-- Written exercise --
From the line containing "a thing with" through the last line of the data, return those lines exactly as written and nothing more.

-- BEGIN Information provided --

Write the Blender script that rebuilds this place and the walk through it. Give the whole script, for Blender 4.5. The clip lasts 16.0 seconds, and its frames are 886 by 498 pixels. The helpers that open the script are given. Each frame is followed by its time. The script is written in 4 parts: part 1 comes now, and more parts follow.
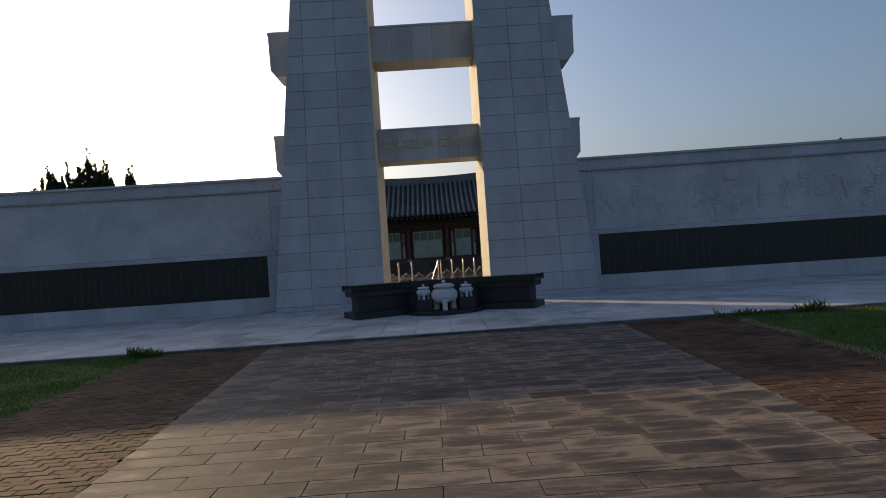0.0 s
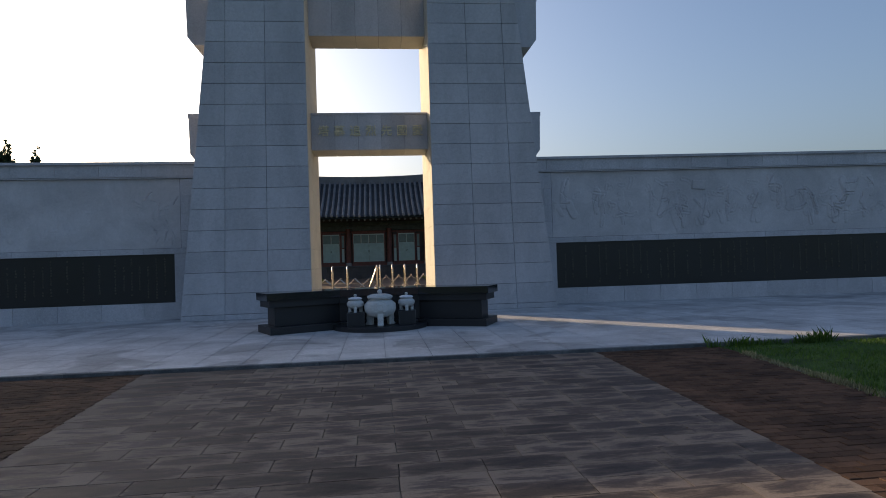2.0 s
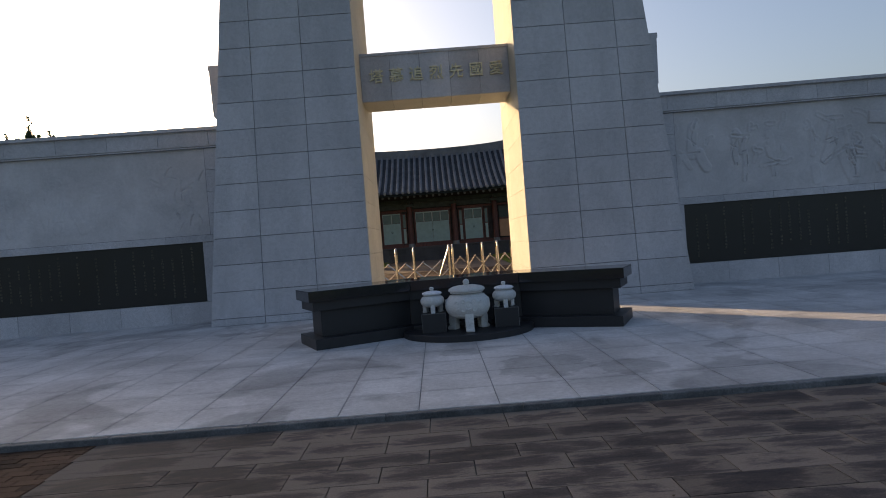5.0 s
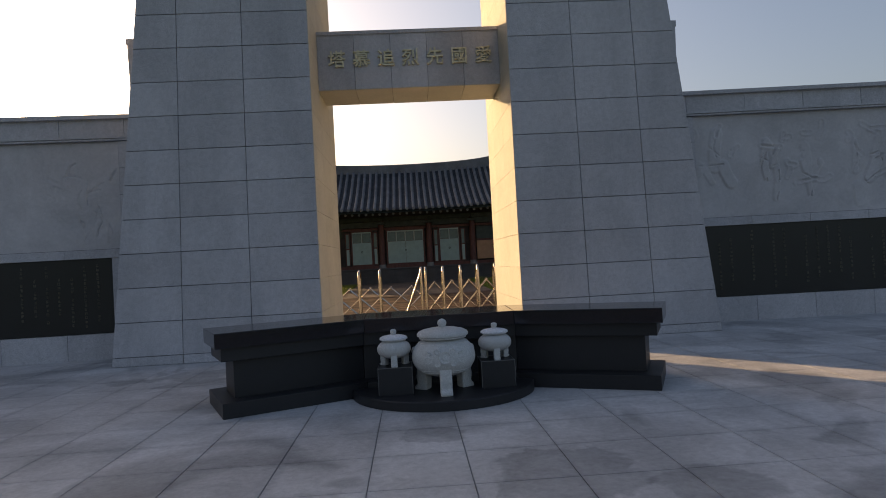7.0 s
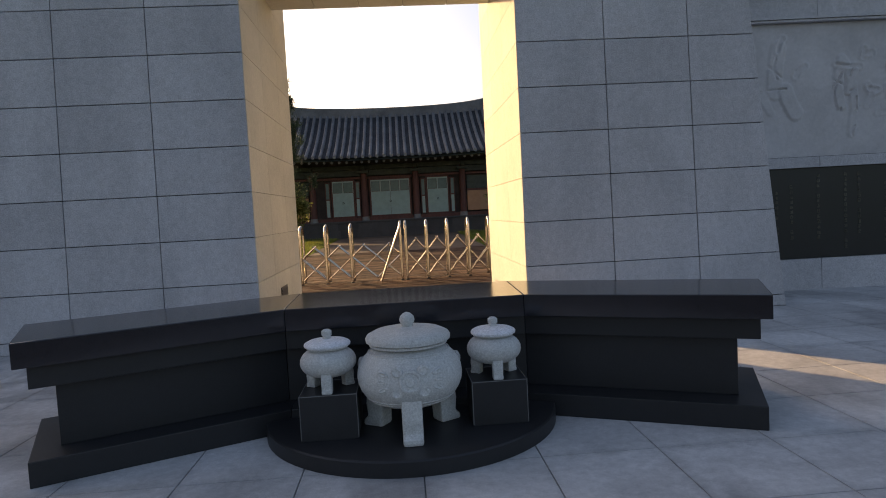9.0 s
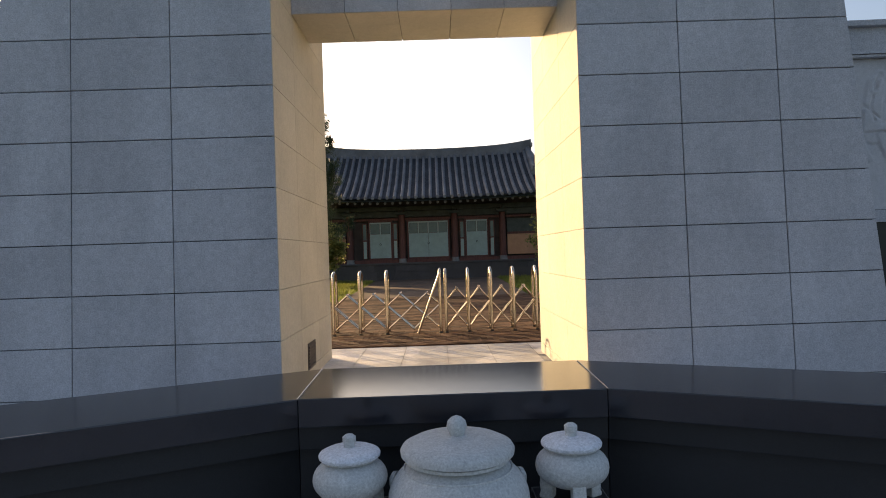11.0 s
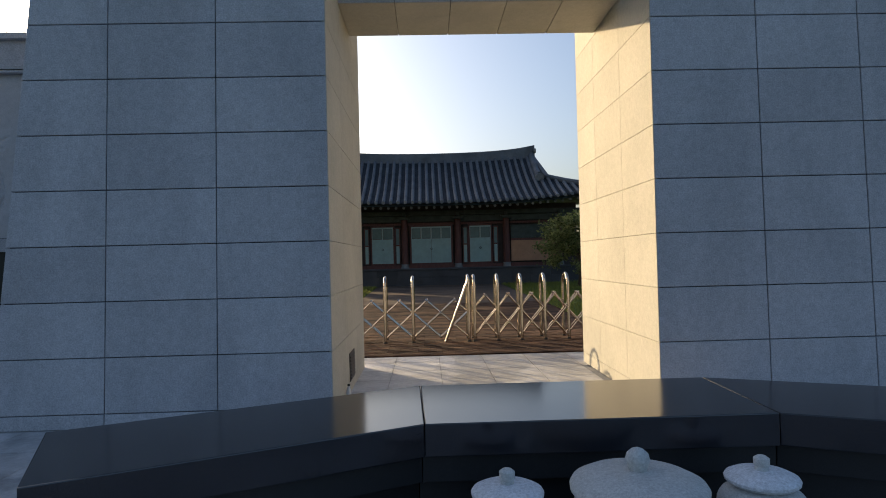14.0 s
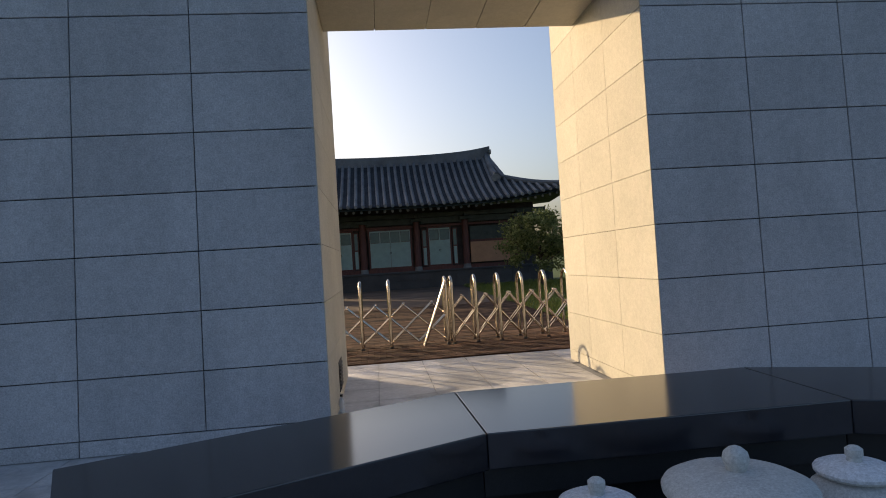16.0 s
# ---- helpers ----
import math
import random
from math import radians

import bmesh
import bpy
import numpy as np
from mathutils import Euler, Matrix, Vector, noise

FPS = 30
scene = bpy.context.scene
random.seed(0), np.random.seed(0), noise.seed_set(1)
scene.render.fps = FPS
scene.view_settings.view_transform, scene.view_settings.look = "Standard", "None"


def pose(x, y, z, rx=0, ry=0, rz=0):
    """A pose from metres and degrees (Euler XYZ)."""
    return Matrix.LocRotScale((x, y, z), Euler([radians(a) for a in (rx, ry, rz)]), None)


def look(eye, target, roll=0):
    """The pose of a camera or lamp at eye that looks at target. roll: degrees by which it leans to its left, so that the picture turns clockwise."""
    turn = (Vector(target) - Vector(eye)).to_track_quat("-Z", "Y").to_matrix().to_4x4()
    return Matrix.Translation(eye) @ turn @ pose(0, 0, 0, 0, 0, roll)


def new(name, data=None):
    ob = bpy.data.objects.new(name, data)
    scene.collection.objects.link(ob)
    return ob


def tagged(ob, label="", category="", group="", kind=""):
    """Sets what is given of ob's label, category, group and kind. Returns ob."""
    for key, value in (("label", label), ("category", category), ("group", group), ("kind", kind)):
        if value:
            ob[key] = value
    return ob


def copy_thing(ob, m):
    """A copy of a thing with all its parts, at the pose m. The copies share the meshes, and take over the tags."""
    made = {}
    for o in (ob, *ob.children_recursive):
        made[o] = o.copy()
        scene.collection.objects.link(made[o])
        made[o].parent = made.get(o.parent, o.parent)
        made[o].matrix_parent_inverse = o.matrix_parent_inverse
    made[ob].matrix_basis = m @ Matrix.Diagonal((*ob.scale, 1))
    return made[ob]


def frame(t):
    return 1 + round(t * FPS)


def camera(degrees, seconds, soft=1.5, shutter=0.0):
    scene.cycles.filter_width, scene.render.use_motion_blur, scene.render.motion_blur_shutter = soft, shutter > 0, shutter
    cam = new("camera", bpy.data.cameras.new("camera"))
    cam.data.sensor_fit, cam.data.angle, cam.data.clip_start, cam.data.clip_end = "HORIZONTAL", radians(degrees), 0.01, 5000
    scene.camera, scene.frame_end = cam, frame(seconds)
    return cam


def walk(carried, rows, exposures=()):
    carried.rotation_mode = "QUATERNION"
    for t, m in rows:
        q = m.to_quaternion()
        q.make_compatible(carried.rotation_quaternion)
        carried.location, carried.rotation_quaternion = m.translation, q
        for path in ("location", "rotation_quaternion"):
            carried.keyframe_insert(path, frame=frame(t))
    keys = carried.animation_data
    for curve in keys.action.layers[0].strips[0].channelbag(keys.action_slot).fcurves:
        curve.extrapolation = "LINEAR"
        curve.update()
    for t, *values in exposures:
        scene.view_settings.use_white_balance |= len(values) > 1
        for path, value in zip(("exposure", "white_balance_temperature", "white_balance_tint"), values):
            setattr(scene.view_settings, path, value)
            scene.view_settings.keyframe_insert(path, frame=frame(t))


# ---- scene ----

-- END Information provided --

-- Written solution --
    """A copy of a thing with all its parts, at the pose m. The copies share the meshes, and take over the tags."""
    made = {}
    for o in (ob, *ob.children_recursive):
        made[o] = o.copy()
        scene.collection.objects.link(made[o])
        made[o].parent = made.get(o.parent, o.parent)
        made[o].matrix_parent_inverse = o.matrix_parent_inverse
    made[ob].matrix_basis = m @ Matrix.Diagonal((*ob.scale, 1))
    return made[ob]


def frame(t):
    return 1 + round(t * FPS)


def camera(degrees, seconds, soft=1.5, shutter=0.0):
    scene.cycles.filter_width, scene.render.use_motion_blur, scene.render.motion_blur_shutter = soft, shutter > 0, shutter
    cam = new("camera", bpy.data.cameras.new("camera"))
    cam.data.sensor_fit, cam.data.angle, cam.data.clip_start, cam.data.clip_end = "HORIZONTAL", radians(degrees), 0.01, 5000
    scene.camera, scene.frame_end = cam, frame(seconds)
    return cam


def walk(carried, rows, exposures=()):
    carried.rotation_mode = "QUATERNION"
    for t, m in rows:
        q = m.to_quaternion()
        q.make_compatible(carried.rotation_quaternion)
        carried.location, carried.rotation_quaternion = m.translation, q
        for path in ("location", "rotation_quaternion"):
            carried.keyframe_insert(path, frame=frame(t))
    keys = carried.animation_data
    for curve in keys.action.layers[0].strips[0].channelbag(keys.action_slot).fcurves:
        curve.extrapolation = "LINEAR"
        curve.update()
    for t, *values in exposures:
        scene.view_settings.use_white_balance |= len(values) > 1
        for path, value in zip(("exposure", "white_balance_temperature", "white_balance_tint"), values):
            setattr(scene.view_settings, path, value)
            scene.view_settings.keyframe_insert(path, frame=frame(t))


# ---- scene ----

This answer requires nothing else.